Thankfully, there were almost no refugees as a result of the war in Iraq. And there was no major humanitarian crisis.

Clearly, however, there is much work to be done to set Iraq on a path of peace and prosperity. As you know from daily news reports, security remains a problem. Infrastructure–electric and and water systems, hospitals and schools – must be rebuilt after years of neglect and deterioration. Human rights abuses such as the executions uncovered in mass graves, and ethnic tensions resulting from Saddam Hussein’s Arabization campaign must be addressed and resolved.

All these issues and others are setting the stage for refugee returns in Iraq. The UNHCR estimates that over 500,000 Iraqis will return home over the next few years. Already last week, the first UNHCR convoy of 244 refugees from the Rafha camp in Saudi Arabia arrived in Basrah. This movement alone required the coordination of the Coalition Provisional Authority, the governments of Saudi Arabia and Kuwait (through which the convoy passed), and the UNHCR.

Still, it is too early for large scale returns to begin. As in Afghanistan, it is important to create stable conditions that will allow communities to absorb returning refugees without conflict and allow those families that return to thrive and participate in the rebuilding of their country.

I hope that you will remember just one message from my talk here today: Refugees need all of our help. This means first that success in humanitarian operations depends on multilateral coordination. The U.S. is a leader in the humanitarian community by encouraging other governments and international agencies to forge a strong partnership. We believe in working with other nations through the UN system to ensure a universal, needs-based response and to promote burden sharing.

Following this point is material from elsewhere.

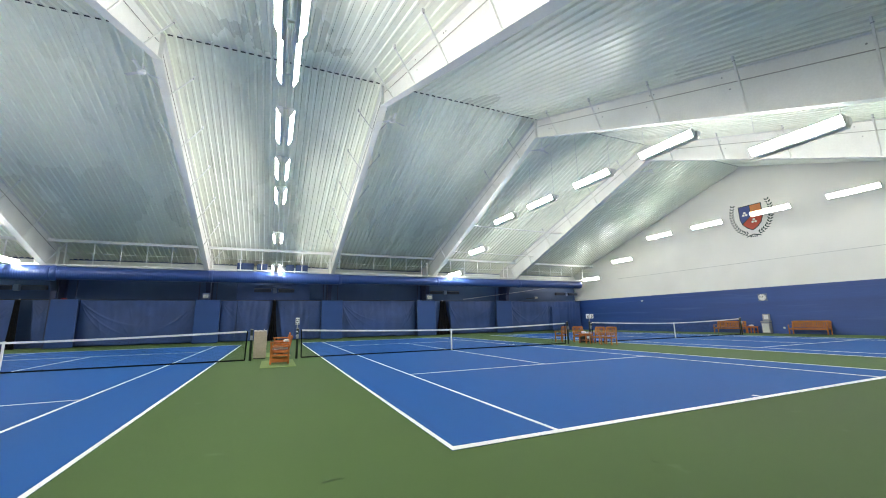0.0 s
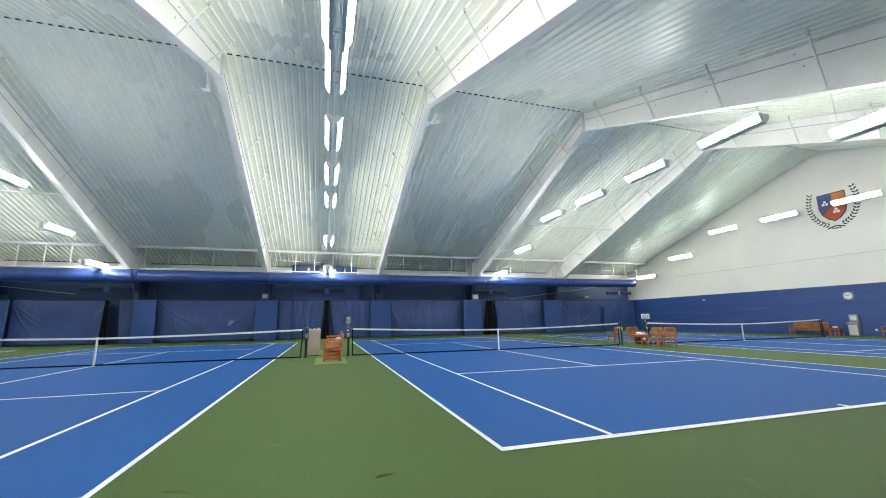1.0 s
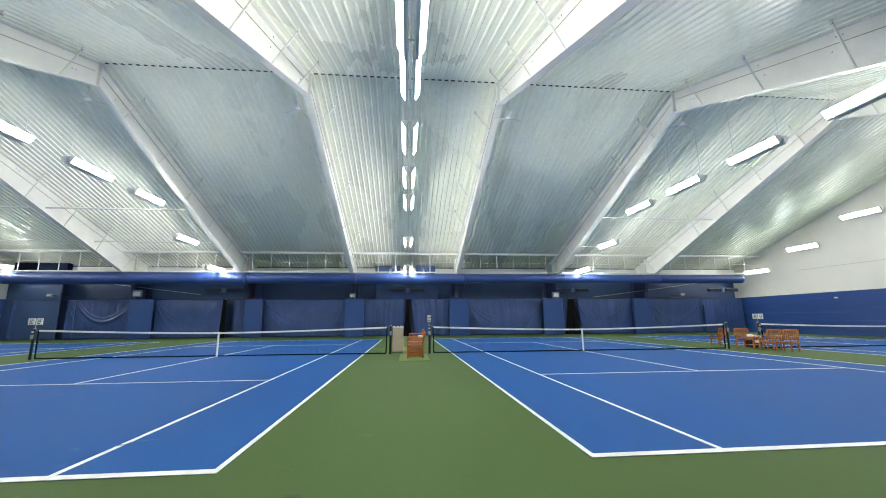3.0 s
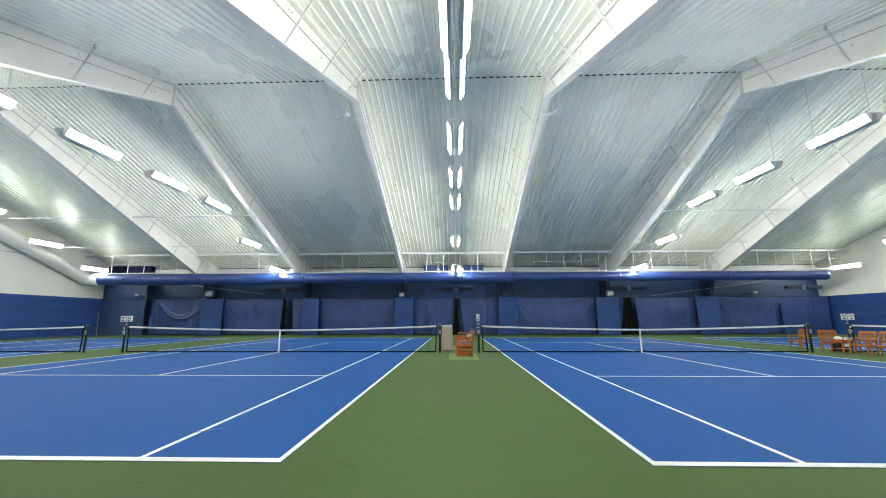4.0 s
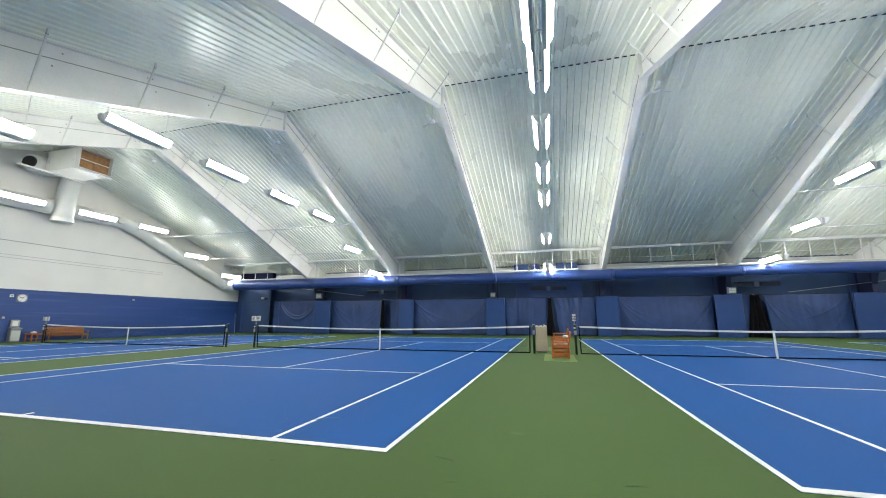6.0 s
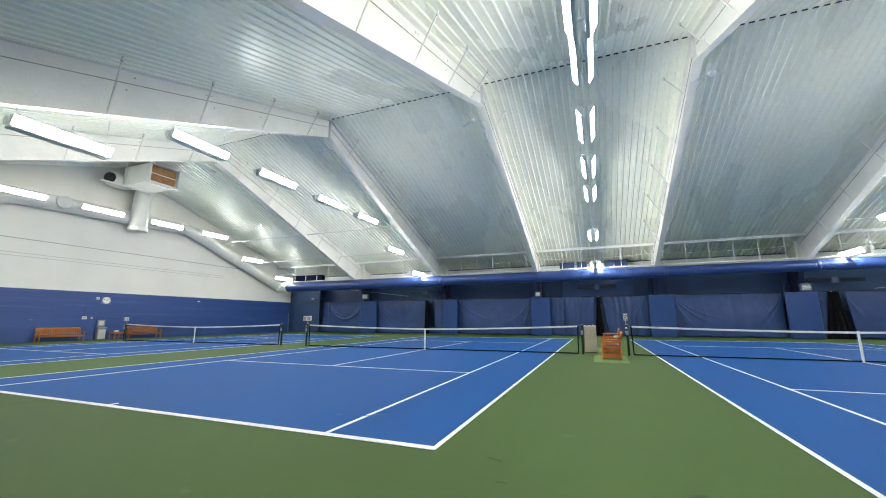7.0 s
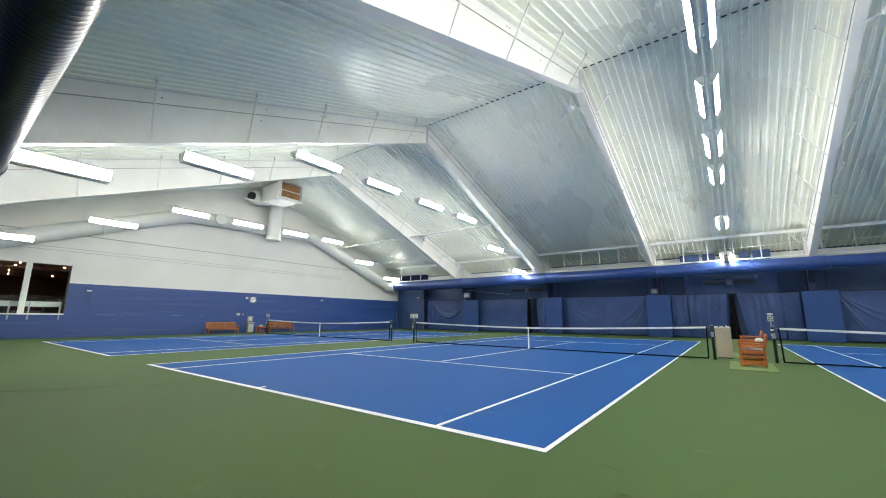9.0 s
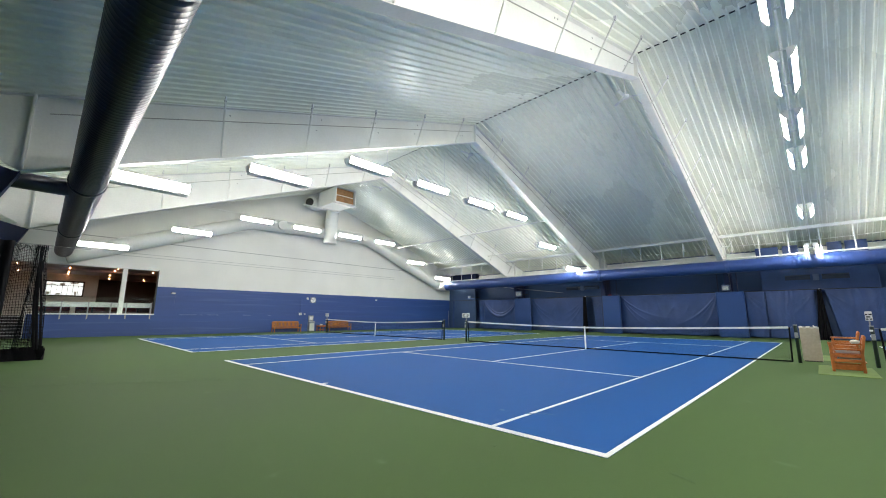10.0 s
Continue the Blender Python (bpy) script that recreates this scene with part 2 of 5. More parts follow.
for i, x in enumerate(COURTS):
    court = new("court_%d" % (i + 1), COURT_MESH)
    court.location.x = x
    tagged(court, "blue acrylic tennis court with painted white lines", "court", kind="structure")
    for me in LINES:
        part("line", me, None, court)

floor = bpy.data.objects["floor"]
M_SCUFF = material("pale_scuff", (0.08, 0.17, 0.36), 0.8, 0, 40, 0.2, spec=0.1)
M_SCUFFG = material("pale_green_scuff", (0.085, 0.135, 0.06), 0.8, 0, 40, 0.2, spec=0.1)
for x, y, ln, a, z, m in ((-4.65, -10.83, 0.34, 24, 0.0085, M_SCUFF), (-5.2, -11.06, 0.10, 10, 0.0085, M_SCUFF), (-4.8, -10.95, 0.2, 30, 0.0085, M_SCUFF),
                          (-2.8, -11.9, 0.25, -24, 0.004, M_SCUFFG), (-2.62, -12.39, 0.12, 5, 0.004, M_SCUFFG), (-4.36, -12.35, 0.04, 0, 0.004, M_SCUFFG), (-1.2, -12.1, 0.2, 12, 0.004, M_SCUFFG), (1.5, -13.0, 0.05, 0, 0.004, M_SCUFFG)):
    sc = Shape()
    for k in range(3):
        w = 0.006 + 0.004 * k
        sc.box(-ln / 2 + 0.05 * ln * k, ln / 2 - 0.12 * ln * k, -0.02 + 0.018 * k, -0.02 + 0.018 * k + w, z - 0.001, z)
    part("scuff", sc, m, floor).matrix_basis = pose(x, y, 0, 0, 0, a)
part("seam", Shape().box(-2.3, 2.3, -0.012, 0.012, 0.001, 0.003), M_SCUFFG, floor).matrix_basis = pose(-11.5, -14.1, 0, 0, 0, 59)

# ---- walls ----
def gable_outline(lo):
    return [(YS - 0.3, lo), (YN + 0.3, lo), (YN + 0.3, deck_z(YN + 0.3) + 0.25), (0, RIDGE + 0.25), (YS - 0.3, deck_z(YS - 0.3) + 0.25)]


east = Shape().prism([(YS - 0.3, 0), (YN + 0.3, 0), (YN + 0.3, PAINT_Z), (YS - 0.3, PAINT_Z)], "x", XE, XE + 0.3, 1)
east.prism(gable_outline(PAINT_Z), "x", XE, XE + 0.3, 0)
wall_east = setting("wall_east", east, [M_WALLW, M_WALLB], "tall gable wall, white above and blue below")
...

It also means that your own efforts can make a big difference in a refugee’s life. I congratulate you for being here today as "Global Young Leaders." But I also challenge you to use the advantages and opportunities you have been given to help those who are suffering. Whether that is by volunteering to help refugees adapt to their new life in the United States, by pursuing a career in government or humanitarian work, or simply by raising the awareness of other Americans about these challenging issues.

There is hope on the horizon for many refugees today. If peace is achieved, and if we can coordinate international efforts effectively to facilitate returns in Angola, Sudan, Burundi, Afghanistan, Iraq, and elsewhere, we could see a 30% reduction in the number of refugees worldwide. We must seize this window of opportunity. We cannot let those refugees down. Thank you for listening. I look forward to your questions.